Question

The first three terms in a G.P. are $a, b$ and $c$ where $a \neq b$. Then the fifth term is:

• A. $\frac{c^{2}}{2a}$
• B. $\frac{c}{2a}$
• C. $\frac{c^{2}}{a}$
• D. $\frac{c^{2}}{3a}$
• E. $\frac{c}{3a}$

Hint:

For any three consecutive terms $x, y, z$ in G.P., $y^2 = xz$.

Answer 1

The Correct Option is C

Step 1: Understanding the Concept:
We are given the first three terms of a Geometric Progression (G.P.) as a, b, and c. We need to find the fifth term of this G.P. in terms of a, b, and c.
Step 2: Key Formula or Approach:
In a G.P., the ratio of any two consecutive terms is constant. This is the common ratio, \( r \). So, \( r = \frac{b}{a} = \frac{c}{b} \). The n-th term of a G.P. is given by \( T_n = a \cdot r^{(n-1)} \). We need to find \( T_5 \).
Step 3: Detailed Explanation:
The first three terms are:
\( T_1 = a \)
\( T_2 = b \)
\( T_3 = c \)
From the property of G.P., the common ratio is \( r = \frac{T_2}{T_1} = \frac{b}{a} \).
We also know that \( T_3 = a \cdot r^2 \). So, \( c = a \cdot r^2 \).
From this, we can express \( r^2 \) in terms of a and c:
\[ r^2 = \frac{c}{a} \] We need to find the fifth term, \( T_5 \).
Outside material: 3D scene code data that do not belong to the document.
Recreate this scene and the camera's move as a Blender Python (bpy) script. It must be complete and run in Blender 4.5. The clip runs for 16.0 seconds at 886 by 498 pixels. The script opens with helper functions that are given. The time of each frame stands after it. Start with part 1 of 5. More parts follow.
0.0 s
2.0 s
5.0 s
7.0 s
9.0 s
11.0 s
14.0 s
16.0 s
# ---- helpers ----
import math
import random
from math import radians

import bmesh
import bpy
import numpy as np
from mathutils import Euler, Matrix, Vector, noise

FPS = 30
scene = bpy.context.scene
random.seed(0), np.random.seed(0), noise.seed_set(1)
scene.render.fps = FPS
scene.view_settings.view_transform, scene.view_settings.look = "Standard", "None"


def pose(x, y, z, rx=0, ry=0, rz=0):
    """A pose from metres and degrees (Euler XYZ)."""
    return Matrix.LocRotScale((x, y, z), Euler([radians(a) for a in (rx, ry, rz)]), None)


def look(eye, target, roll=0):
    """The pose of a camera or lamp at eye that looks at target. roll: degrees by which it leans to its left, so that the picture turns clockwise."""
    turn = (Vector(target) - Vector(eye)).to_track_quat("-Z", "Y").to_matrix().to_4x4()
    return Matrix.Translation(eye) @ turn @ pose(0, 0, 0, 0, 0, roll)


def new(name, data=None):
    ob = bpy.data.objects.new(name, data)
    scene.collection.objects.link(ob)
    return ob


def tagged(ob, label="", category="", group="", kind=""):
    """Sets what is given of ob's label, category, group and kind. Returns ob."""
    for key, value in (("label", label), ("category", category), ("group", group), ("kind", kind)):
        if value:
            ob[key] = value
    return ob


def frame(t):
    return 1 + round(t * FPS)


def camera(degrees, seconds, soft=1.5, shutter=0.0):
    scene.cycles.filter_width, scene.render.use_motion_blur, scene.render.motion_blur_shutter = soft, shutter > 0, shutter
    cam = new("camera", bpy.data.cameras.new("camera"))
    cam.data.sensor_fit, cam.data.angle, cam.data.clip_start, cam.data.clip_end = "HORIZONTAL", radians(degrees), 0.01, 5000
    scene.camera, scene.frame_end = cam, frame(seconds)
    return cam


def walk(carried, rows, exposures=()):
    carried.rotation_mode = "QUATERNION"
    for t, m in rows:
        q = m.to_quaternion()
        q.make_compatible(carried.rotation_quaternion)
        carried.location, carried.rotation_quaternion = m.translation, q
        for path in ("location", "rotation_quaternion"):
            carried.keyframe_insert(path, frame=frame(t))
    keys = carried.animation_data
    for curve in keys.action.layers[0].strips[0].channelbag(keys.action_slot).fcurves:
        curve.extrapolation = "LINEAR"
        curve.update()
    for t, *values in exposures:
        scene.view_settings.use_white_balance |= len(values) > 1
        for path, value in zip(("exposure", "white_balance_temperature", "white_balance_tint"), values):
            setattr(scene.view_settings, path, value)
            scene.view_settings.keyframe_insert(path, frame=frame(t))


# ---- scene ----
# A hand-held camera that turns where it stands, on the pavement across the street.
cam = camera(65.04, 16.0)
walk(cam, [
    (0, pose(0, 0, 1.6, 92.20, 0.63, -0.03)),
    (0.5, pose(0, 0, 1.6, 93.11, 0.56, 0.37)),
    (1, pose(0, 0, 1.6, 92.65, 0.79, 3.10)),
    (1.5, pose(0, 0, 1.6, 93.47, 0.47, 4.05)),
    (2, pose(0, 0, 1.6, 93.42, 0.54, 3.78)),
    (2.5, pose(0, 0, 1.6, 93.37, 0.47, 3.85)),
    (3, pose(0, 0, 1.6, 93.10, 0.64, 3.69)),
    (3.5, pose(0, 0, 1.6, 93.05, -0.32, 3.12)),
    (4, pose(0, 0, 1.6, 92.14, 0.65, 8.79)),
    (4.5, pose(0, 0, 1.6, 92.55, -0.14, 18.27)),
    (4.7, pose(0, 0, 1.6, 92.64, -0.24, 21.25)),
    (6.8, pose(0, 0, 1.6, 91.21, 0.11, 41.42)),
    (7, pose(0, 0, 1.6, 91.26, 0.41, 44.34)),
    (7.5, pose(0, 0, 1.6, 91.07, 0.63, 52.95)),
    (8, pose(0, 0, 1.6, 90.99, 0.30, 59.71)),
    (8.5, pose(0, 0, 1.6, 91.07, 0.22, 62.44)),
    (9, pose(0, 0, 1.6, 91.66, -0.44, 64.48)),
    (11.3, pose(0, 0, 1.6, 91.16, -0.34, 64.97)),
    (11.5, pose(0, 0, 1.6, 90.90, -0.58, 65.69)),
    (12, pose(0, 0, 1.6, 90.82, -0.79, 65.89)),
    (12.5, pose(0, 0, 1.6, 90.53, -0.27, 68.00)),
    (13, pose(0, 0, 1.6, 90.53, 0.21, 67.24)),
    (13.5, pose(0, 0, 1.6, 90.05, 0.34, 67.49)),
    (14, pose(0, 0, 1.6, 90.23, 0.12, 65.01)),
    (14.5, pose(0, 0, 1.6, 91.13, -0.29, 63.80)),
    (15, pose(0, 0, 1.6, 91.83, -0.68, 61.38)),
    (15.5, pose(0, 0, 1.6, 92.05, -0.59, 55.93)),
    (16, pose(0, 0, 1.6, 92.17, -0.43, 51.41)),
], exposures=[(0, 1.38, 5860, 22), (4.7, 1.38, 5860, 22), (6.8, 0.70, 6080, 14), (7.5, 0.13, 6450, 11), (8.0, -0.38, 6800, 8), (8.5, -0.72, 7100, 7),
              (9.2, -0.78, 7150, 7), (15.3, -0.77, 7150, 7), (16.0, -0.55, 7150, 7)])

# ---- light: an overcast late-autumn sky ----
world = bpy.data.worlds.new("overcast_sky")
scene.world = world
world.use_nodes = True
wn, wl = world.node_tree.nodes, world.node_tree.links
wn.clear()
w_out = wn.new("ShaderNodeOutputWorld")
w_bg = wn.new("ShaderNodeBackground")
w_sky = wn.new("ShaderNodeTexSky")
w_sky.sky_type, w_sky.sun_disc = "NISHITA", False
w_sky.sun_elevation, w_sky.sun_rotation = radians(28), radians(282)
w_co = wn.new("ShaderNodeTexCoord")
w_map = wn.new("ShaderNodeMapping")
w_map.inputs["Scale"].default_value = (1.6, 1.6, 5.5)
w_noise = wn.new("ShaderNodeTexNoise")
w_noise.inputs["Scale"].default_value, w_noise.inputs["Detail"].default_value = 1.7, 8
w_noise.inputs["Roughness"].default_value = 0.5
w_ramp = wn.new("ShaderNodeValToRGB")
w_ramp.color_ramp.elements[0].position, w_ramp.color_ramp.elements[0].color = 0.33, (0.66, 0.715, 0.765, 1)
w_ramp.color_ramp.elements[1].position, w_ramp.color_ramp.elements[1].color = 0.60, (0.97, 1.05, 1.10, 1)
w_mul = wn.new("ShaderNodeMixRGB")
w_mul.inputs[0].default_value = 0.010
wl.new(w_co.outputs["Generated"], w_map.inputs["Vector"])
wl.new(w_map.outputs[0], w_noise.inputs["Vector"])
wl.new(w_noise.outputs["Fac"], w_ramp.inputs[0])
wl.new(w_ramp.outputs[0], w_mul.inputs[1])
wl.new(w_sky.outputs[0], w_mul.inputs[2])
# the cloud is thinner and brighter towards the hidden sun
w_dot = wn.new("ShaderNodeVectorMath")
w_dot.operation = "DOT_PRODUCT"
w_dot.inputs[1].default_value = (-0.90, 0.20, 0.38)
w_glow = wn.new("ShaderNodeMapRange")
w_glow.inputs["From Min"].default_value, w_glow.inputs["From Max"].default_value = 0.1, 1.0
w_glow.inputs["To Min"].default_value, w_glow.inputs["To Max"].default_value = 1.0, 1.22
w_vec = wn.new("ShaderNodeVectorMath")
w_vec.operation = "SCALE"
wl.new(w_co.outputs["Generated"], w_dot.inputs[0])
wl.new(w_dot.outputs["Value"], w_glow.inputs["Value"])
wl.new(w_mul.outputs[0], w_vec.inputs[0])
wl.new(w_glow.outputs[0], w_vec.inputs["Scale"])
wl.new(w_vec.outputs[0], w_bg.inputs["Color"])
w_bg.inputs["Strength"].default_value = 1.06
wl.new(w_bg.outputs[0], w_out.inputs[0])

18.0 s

Using the formula for the n-th term:
\[ T_5 = a \cdot r^{(5-1)} = a \cdot r^4 \] We can write \( r^4 \) as \( (r^2)^2 \).
\[ T_5 = a \cdot (r^2)^2 \] Now, substitute the expression for \( r^2 \) that we found:
\[ T_5 = a \cdot \left(\frac{c}{a}\right)^2 \] \[ T_5 = a \cdot \frac{c^2}{a^2} \] \[ T_5 = \frac{c^2}{a} \] Step 4: Final Answer:
The fifth term of the G.P. is \( \frac{c^2}{a} \).